New: Issue an Executive Order requiring City agencies to establish service plans to ensure access to health and human services for individuals and families affected by the criminal justice system.
Transparency and Accountability to the People of New York City
New: Expand the Early Intervention program to identify and assess at-risk officers.
New: Support a State law to ensure that pension forfeiture or reduction is possible in the most egregious cases of police misconduct.
New: Create a Citywide policy to strengthen transparency and accountability in the use of biometric technology.
A Diverse, Resilient, and Supported NYPD
New: Make residence in New York City a more significant factor in hiring police officers.
New: Reform the promotions process to focus on transparency, including complaint and disciplinary history.
Recognition and Continual Examination of Historical and Modern-Day Racialized Policing in New York City
New: The NYPD will participate in a comprehensive, independent review to identify and assess persistent structures of racism within the Department that affect New Yorkers.
Community Representation and Partnership
New: Pilot the Advance Peace Model, a program championed by Public Advocate Jumaane Williams, that creates an effective mentorship connection between violence interrupters and young New Yorkers who are at-risk of engaging in gun violence and helps them to achieve important goals.
New: The NYPD will strengthen its relationship with immigrant communities citywide.
The report features letters from PC Commissioner Shea and CCRB Chair Davie. Key excerpts from the PC's letter include:
"We must acknowledge the clearly undeniable truth that more than 400 years ago, a caste system based on a narrative of racial difference was used to justify almost 250 years of slavery, followed by more than 150 years of systematic racism. These many years of racist policies and practices have caused - and continue to cause - immeasurable harm, trauma, discrimination, and injustice for so many in our nation."
"...And on behalf of the NYPD, I pledge that we will continue on our path to be transparent, accountable policing - a path which recognizes racialized policing must be guarded against and where bias is never tolerated. Make no mistake, we all want the same thing: A New York City that is safe and fair for everyone, everywhere. We want this for each other, and for our children.”

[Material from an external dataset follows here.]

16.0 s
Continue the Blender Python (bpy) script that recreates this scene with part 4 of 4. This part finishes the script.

Since Mayor de Blasio took office on January 1, 2014, the de Blasio administration has implemented a sweeping set of wholesale reforms to address over-policing and reduce the overall impact of the criminal justice system, while making the city safer and fairer. The hallmark of the current administration has been a reduced enforcement footprint coupled with a sustained decrease in crime. While many criminal justice systems in the United States continued policies that drive mass incarceration, New York City led an effort to reduce law enforcement focused intervention and incarceration. The results of these efforts have been historic. Comparing 2020 to 2013, the year before the de Blasio Administration took office, there were approximately:
The New York City Police Reform and Reinvention Collaborative Draft Plan is the continuation of this work. It envisions an NYPD that stays true to its history of bravery in the service to the public, that maintains its stellar record of driving down crime, while continuing to transform itself into an example of just, transparent, and accountable policing, implemented equitably, without regard to race, gender, ethnicity, sexual orientation, religion, or immigration or socioeconomic status.
The public is encouraged to comment on the City’s draft plan. The full report can be read here.

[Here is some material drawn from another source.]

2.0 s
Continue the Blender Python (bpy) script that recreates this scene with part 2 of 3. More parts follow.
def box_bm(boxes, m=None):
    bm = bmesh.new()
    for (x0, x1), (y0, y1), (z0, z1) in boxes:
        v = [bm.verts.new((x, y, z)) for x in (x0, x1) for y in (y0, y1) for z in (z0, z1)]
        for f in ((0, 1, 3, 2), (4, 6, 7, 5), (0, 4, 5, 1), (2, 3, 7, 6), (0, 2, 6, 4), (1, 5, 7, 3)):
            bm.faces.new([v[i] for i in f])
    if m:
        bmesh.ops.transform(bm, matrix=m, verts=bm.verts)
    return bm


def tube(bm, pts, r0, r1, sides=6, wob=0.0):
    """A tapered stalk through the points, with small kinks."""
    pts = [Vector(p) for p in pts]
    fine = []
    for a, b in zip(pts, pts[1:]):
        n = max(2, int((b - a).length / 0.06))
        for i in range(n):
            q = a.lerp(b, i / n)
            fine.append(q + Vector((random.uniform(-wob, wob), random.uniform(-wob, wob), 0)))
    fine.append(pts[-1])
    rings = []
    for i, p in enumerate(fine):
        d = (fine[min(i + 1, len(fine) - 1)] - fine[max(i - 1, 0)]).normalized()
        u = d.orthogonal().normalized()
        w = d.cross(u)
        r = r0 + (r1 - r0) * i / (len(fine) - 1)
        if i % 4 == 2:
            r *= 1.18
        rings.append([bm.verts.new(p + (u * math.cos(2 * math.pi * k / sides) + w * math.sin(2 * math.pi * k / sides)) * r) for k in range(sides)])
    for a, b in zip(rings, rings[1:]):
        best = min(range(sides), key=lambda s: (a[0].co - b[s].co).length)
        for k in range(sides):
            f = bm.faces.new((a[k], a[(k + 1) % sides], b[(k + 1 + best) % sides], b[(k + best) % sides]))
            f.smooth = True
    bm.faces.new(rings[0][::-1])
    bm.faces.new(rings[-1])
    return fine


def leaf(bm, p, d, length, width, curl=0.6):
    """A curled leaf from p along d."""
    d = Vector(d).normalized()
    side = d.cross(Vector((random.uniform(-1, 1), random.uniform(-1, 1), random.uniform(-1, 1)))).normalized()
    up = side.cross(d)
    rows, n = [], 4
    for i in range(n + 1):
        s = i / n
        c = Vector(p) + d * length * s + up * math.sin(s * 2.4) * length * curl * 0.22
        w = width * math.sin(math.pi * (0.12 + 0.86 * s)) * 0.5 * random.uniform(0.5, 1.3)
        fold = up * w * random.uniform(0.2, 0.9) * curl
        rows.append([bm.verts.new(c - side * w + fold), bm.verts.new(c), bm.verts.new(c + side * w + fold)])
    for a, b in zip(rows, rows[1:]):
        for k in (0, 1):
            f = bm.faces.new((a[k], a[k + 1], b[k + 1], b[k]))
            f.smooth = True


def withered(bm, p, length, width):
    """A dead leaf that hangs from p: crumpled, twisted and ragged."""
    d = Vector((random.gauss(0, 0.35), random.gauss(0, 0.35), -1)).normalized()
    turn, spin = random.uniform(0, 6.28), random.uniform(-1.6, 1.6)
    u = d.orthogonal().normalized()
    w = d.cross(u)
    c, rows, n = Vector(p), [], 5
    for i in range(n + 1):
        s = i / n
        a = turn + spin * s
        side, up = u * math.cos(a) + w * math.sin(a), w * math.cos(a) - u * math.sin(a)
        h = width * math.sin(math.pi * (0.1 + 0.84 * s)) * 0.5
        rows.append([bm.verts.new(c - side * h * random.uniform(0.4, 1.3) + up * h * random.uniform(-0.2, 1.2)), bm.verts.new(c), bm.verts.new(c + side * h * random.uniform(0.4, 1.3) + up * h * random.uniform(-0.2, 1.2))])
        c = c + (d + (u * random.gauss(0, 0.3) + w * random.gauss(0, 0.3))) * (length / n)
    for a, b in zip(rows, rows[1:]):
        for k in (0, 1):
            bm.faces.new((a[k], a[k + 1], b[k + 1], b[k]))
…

“I am encouraged that the city’s proposed plan centers squarely on the most critical elements of true reform, including the decriminalization of poverty,” said Jennifer Jones Austin, CEO and Executive Director of FPWA. “We cannot truly overcome systematic racism in policing without addressing the experience of being low income and of color. The proposed plan calls for the examination and ending of policies that over-police lower income and minority communities, and for prioritizing and invoking principles of budget justice to increase and enhance key services that support low-income individuals, families and communities, to bring an end to the poverty to prison pipeline.”
"Racialized policing practices that traumatize Black and brown New Yorkers is a generational issue that remains a real challenge to overcome for NYPD. Today's announcement by the Mayor gives us a reason for hope. We commend the Mayor and the Police Commissioner for singling out this issue as a one of several cornerstones in the City's plan to reform and reimagine policing in New York City. The plan includes stronger transparent measures related to disciplinary actions undertaken because of police misconduct; this element of the plan is essential to reestablish trust between NYPD and the people of New York City. We look forward to the Council's debate on this plan and the Mayor's plan to assign sufficient financial resources to make this plan a reality," said Wes Moore, CEO of Robin Hood.
"Accountability has to be the core of any police reform plan, and this report takes essential steps toward a police department that is accountable to the City of New York, where officers who shouldn't be on the force are identified early and officers who harm communities are held accountable for their actions,” said Arva Rice, President and CEO of the New York Urban League. “The work of building trust with New Yorkers is not over, but this place is an essential step toward achieving this major goal. We must stop criminalizing poverty, reduce the constant interactions with the police that lead to negative results, and combat racial disparities in the criminal justice system that result. I am grateful to the people who told us their truth about their experiences with police during this process, and I want them to know that our work isn't over. We will move forward to implement and build upon this plan together."
“We are at the forefront of dismantling racial and bias injustices regarding law enforcement in New York City. Mayor Bill de Blasio's police reform efforts moves us towards that critical end. It is a path that envisions inclusion and equality with the goal of peaceful and prosperous communities throughout our city and we're looking forward to continue being a part of this historic process,” said David Caba, Senior Program Director, Bronx Rises Against Gun (B.R.A.G.) Violence.